Economic Impact of Undocumented in Texas

Yesterday, Jennifer Chacon posted a piece on the effect of undocumented on the economy in Texas. Below is link to a story on the report.

Apparently, undocumented immigrants produced $1.58 billion in state fees and taxes in 2005, but local governments bore the burden of $1.44 billion in uncompensated health care costs and local law enforcement costs not paid for by the state, according to a state report.

Undocumented immigrants paid $513 million in local taxes in fiscal year 2005, according to the report, released Thursday by Texas Comptroller Carole Keeton Strayhorn. When combined with the $1.58 billion in state fees and taxes, the overall revenue that illegal immigrants produced exceeded the $1.16 billion in state services, such as education, they received, Strayhorn said.

But local governments see a negative impact on costs, the report stated.

“While state revenues exceed state expenditures for undocumented immigrants by more than an estimated $420 million, local governments experience the opposite, with the estimated difference being more than $920 million for 2005,” Strayhorn said. Click here.

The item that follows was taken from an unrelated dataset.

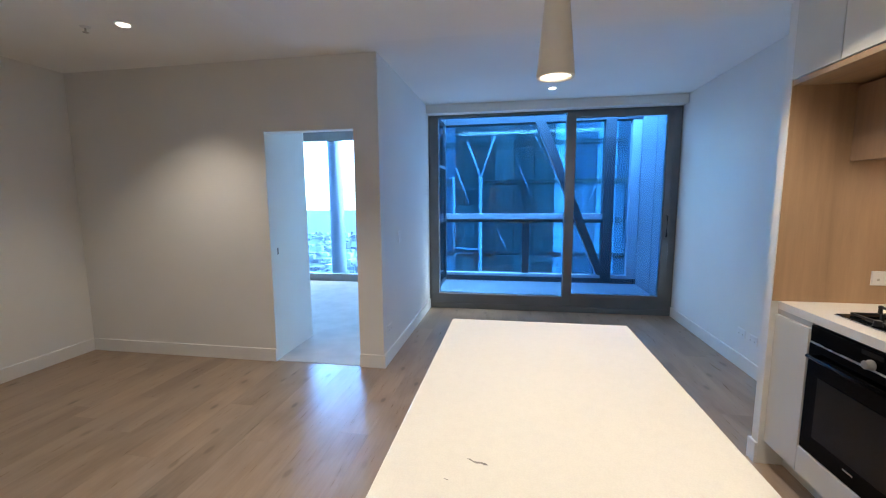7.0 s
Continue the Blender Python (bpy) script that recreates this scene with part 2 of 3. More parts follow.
M_WHITEP = plain("white_plastic", (0.82, 0.81, 0.79), 0.35, 0.03, 20.0, 200, 0.02)
M_SHADE = plain("pendant_shade", (0.80, 0.775, 0.73), 0.55, 0.04, 12.0, 250, 0.05)
M_SCREEN = plain("intercom_screen", (0.008, 0.006, 0.006), 0.15, 0.2, 8.0, 100, 0.0)
M_FRAME = plain("window_aluminium", (0.20, 0.20, 0.20), 0.42, 0.12, 5.0, 300, 0.05, 0.3)
M_WHITEM = plain("white_steelwork", (0.55, 0.58, 0.60), 0.5, 0.08, 3.0, 200, 0.04)
M_MIRRORW = plain("mirrored_steel", (0.20, 0.24, 0.27), 0.5, 0.08, 3.0, 200, 0.04)
M_STEELD = plain("dark_steelwork", (0.055, 0.06, 0.065), 0.45, 0.15, 5.0, 300, 0.05, 0.2)
M_PANELW = plain("cladding_panel", (0.25, 0.275, 0.30), 0.5, 0.06, 1.5, 200, 0.0)
M_CONC = plain("balcony_tile", (0.22, 0.23, 0.24), 0.7, 0.15, 3.0, 120, 0.1)
M_CARPET = plain("bedroom_carpet", (0.58, 0.57, 0.56), 0.95, 0.12, 5.0, 500, 0.5)
M_TILE = plain("bathroom_tile", (0.58, 0.53, 0.44), 0.45, 0.08, 3.0, 150, 0.04)
M_TAPE = plain("blue_tape", (0.03, 0.10, 0.32), 0.6, 0.15, 60.0, 300, 0.05)
M_HINGE = plain("hinge_metal", (0.16, 0.14, 0.12), 0.4, 0.1, 20.0, 200, 0.03, 0.8)
M_DIM = plain("dark_void", (0.05, 0.045, 0.04), 0.8, 0.1, 3.0)
M_LENS = glow("lamp_lens", (1.0, 0.90, 0.76), 1.6)
M_PLENS = glow("pendant_lens", (1.0, 0.88, 0.70), 0.30)
M_LED = glow("led_strip", (1.0, 0.74, 0.45), 0.8)
M_GLASS = pane("window_glass", (0.45, 0.66, 0.84))
M_GLASSO = pane("balcony_glass", (0.37, 0.53, 0.60))
M_GLASSB = pane("bedroom_glass", (0.55, 0.66, 0.80))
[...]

Invariably, the problems with any reports of this nature are that they fail to calculate the positive effect of spending by undocumented immigrants, such as in job creation and other economic activity. Furthermore, the fact that most tax dollars paid by immigrants–documented and undocumented–goes to federal coffers apparently is ignored in this particular report.

I’ve always thought that the most helpful book on this topic is Julian Simon’s “The Economic Consequences of Immigration.”